Students had poured out their guilt: about a pregnant cousin who had been ignored when she was desperately in need of love and counsel, about a lizard burned alive in a jar, about a childhood injury inflicted on a relative who never fully healed.

Even now, I can hear us reading aloud, in our desk chairs, all facing forward. A 90-year-old book brought us there.

Humanities are under fire at the moment. Teach students something practical, many Americans say, something to help them get jobs and support themselves. But I believe that to thrive in the world, we must also understand what it is to be human.

The students in that seminar learned some things about literature, and a lot about writing. But the most important things they learned, I suspect, had little to do with the course subject matter. They got glimpses of the world through the eyes of their fellow students.

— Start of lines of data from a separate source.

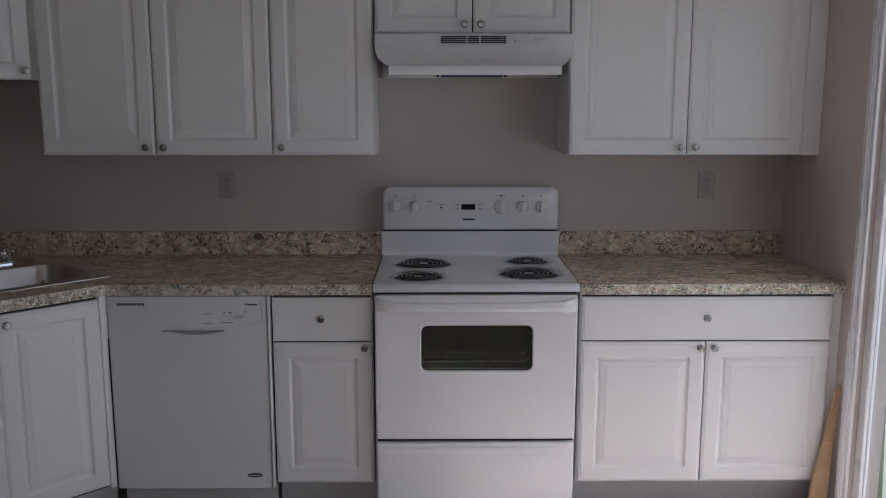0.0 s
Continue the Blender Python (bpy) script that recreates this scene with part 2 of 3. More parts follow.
def tube(points, radius, seg=8, bm=None, flat=1.0):
    """A round bar along points; flat squashes it in z."""
    pts = [Vector(p) for p in points]
    loops = []
    for k, p in enumerate(pts):
        d = (pts[min(k + 1, len(pts) - 1)] - pts[max(k - 1, 0)]).normalized()
        side = d.cross(Vector((0, 0, 1)))
        side = side.normalized() if side.length > 1e-4 else Vector((1, 0, 0))
        up = side.cross(d).normalized()
        loops.append([p + radius * (math.cos(a) * side + flat * math.sin(a) * up) for a in (2 * math.pi * j / seg for j in range(seg))])
    return rings(loops, bm=bm)


def round_rect(w, h, r, n=5, cx=0.0, cz=0.0):
    """Corner points of a rounded rectangle in x, z."""
    out = []
    for sx, sz, a0 in ((1, 1, 0), (-1, 1, 90), (-1, -1, 180), (1, -1, 270)):
        for k in range(n + 1):
            a = radians(a0 + 90 * k / n)
            out.append((cx + sx * (w / 2 - r) + r * math.cos(a), cz + sz * (h / 2 - r) + r * math.sin(a)))
    return out


def prism(outline, z0, z1, bevel=0.0):
    """An upright slab over an outline in x, y."""
    bm = rings([[(x, y, z0) for x, y in outline], [(x, y, z1) for x, y in outline]])
    if bevel:
        top = [e for e in bm.edges if all(abs(v.co.z - z1) < 1e-5 for v in e.verts)]
        bmesh.ops.bevel(bm, geom=top, offset=bevel, segments=2, profile=0.6, affect="EDGES")
    return bm


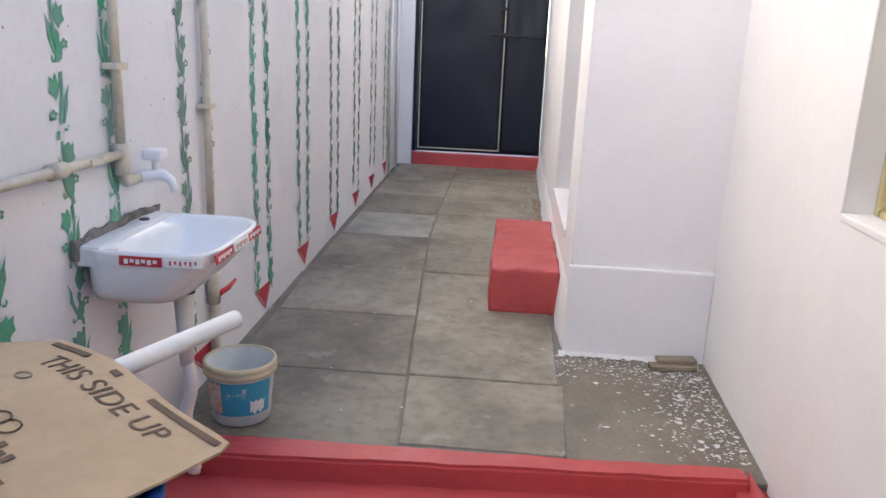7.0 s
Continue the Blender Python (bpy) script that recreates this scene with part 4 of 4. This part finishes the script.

My seminar students graduated last weekend, but I keep thinking about the way they reacted when I read aloud to them the first week of class. There was nothing on the board, no PowerPoint. Just an old book, held in my hands. They were initially skeptical, questioning. Who needs books, in this age of digital technology? their expressions seemed to ask. But then their eyes met mine while I read.

Who needs humans to tell secrets and listen and watch wide-eyed as their compatriots reveal their lives? We all do.